How long have you been a foster and what inspired you to first become a foster?
I started fostering here at the start of kitten season last year. But 8 years ago, before we moved to the area, we lived in Tampa, FL and I fostered with the humane society there. Took some time for life and kids and decided that was a part of my life I really enjoyed and wanted to build it back in.
What are your favorite kinds of animals to foster and why?
Kittens! All the smushy kittens! Haha. Cats are a bit misunderstood sometimes. They are just as snuggly, loveable and loyal as dogs. The only difference is they live in a different energy space than dogs. If you understand that you’ll understand them.
How did you decide that fostering an animal(s) would be a good fit for your family? What is some advice you would give to someone who is looking to become a foster?
My kids and husband interacting with the kitten is great and it really helps socialize them. But a foster should understand that the main commitment and responsibility is solely theirs. I enjoy giving the kids the experience of caring for these little lives and enjoying the feeling they are making a difference. But I’m the one sole caretaker and I’m under no impression my kids are waking up for nighttime feedings, ha!
What is the most rewarding part about fostering for you?
Giving a little life a safer and loving start. The world is a tough place sometimes. Big or small seems a shame for any life to start off rough. The more loved and socialized I can send off a kitten to its future home the better its chances of becoming a loved member of a family.
What is the most challenging part about fostering for you?
Losing a foster. That’s tough. Maybe it’s mom guilt but I can’t help and wonder if I could have done more sometimes.
Can you share specifics about your favorite foster success story? And a story that was tricky to manage (maybe the animal just didn’t work in your home, it was ill, it required further intervention, etc)?
Hmm, I’m not sure I have a favorite. I’ve loved each one for their own separate little personalities and reasons. I did recently foster an adult cat Lucy for a short bit. She was a spicy lady who needed to be given daily prescription pills. It’s one thing to control a kitten but a grown lady cat who had no qualms about letting me know what she thought of me and those pills was a whole other story. She taught me to approach assertively but with respect. To remember that it was fear and pain (and a touch of attitude!) causing her reactions.
Do you have your own pets? If so, how do you manage caring for your own pets while also fostering?
I have a black lab, a cat who was a foster fail and chickens. I manage it with a schedule and everyone understanding I’m the leader. Having a routine and guidance really helps everyone to feel stable and comfortable to what their positions in the family are.
Do you do anything specific to intentionally prepare the animal you are caring for to become available for adoption? (i.e. socialization, exposure, training) and how do you manage that?
The kittens in my care are predominantly taken care of by me but I make sure my kids and husband feed them a few times as well so they connect the positivity of a warm bottle with all types of humans. When they are ready to play they are socialized with everyone in the family.
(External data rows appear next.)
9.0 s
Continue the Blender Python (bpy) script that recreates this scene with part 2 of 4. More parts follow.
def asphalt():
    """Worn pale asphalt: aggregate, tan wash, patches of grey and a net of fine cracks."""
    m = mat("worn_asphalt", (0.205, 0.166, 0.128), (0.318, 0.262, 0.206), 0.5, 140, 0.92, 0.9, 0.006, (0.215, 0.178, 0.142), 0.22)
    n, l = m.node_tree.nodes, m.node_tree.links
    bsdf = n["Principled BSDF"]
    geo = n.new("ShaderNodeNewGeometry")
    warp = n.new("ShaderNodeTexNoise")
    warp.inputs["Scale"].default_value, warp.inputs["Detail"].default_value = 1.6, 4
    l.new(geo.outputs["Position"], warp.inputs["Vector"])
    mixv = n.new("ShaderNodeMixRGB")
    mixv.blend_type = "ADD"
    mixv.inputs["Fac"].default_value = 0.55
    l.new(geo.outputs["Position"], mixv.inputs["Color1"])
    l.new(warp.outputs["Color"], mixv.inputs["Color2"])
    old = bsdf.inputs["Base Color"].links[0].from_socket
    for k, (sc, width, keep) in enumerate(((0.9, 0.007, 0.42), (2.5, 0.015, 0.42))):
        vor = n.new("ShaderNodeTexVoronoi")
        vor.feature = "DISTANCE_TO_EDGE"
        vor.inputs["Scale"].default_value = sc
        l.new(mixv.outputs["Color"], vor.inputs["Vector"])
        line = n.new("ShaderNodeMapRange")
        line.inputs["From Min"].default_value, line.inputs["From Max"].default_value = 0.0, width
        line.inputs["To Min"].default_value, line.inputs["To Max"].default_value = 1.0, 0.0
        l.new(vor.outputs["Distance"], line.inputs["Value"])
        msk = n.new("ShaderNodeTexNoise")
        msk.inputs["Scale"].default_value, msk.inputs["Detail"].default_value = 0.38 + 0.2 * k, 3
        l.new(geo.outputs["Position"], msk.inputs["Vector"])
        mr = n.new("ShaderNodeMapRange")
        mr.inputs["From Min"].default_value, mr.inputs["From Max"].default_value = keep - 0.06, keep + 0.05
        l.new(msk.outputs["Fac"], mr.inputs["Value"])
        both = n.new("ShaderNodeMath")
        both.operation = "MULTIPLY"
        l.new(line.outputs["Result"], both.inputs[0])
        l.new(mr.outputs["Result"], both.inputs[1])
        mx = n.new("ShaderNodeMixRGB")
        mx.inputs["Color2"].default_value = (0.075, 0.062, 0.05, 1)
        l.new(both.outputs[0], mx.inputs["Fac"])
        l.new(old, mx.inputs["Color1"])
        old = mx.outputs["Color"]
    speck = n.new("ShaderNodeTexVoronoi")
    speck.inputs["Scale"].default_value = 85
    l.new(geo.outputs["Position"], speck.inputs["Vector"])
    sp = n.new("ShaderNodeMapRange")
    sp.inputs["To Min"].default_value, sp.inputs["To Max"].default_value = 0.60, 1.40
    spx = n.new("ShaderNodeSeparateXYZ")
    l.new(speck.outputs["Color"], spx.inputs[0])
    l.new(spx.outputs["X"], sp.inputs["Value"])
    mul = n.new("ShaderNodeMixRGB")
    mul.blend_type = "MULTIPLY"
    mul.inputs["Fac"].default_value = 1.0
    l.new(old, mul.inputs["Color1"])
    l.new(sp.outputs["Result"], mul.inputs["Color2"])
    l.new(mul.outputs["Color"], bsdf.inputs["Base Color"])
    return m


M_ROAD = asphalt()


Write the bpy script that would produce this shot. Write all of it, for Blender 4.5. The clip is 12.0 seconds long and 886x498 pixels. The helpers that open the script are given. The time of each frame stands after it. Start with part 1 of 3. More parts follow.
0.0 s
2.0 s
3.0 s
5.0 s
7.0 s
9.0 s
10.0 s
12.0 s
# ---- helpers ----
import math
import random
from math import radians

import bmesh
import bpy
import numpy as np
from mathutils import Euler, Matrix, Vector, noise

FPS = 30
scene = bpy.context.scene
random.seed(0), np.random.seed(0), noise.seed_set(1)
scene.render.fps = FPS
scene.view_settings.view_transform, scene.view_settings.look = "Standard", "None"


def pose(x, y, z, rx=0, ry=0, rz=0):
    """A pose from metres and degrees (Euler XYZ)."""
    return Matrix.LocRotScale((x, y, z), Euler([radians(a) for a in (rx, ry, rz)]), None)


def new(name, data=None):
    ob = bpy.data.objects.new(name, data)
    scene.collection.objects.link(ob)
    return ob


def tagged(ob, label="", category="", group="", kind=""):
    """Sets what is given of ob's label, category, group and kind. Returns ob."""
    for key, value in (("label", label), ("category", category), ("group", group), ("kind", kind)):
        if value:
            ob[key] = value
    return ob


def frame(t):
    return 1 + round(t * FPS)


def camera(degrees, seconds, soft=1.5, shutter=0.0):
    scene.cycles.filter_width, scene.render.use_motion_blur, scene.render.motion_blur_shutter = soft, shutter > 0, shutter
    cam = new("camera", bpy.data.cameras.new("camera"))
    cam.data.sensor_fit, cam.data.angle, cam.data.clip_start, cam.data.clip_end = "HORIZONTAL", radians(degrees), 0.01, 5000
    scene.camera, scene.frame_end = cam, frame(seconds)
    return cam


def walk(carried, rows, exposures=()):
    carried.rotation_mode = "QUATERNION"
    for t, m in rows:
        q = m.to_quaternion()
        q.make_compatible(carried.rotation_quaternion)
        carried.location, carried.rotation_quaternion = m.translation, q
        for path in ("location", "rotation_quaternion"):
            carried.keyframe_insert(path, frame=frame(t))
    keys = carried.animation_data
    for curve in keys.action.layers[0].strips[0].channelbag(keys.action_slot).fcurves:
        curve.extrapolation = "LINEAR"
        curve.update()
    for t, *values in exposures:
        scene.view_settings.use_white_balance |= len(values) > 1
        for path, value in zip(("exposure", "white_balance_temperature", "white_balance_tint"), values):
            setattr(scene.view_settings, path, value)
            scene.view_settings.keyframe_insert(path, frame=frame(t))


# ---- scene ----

They are raised around and play with my dog so they become comfortable and familiar with dogs. My cat also helps with their grooming and teaching them cat behaviors. They get an all around socialization here.
What do you want the public to know about what it means to be a foster parent and work with Asheville Humane Society?
The foster team is a great support! If someone is nervous about what they might be getting into they should know they have a great support system. Questions are always answered and help is only a call away.
Have you ever had a foster “fail” yourself? And how did you know that animal belonged in your family permanently?
My foster fail is our cat, Mouse. He was a pip squeak with a terrible case of diarrhea and digestive issues. If you’ve ever heard the expressions parents use on a baby, “how can so much come out of something so little” that’s how I felt with Mouse. Him and I went through things, lol. Between baths, booty cream, modified socks as kitten diapers, booty baths, being the bullied runt of the litter, well we had just shared too much for me to let go of this little guy.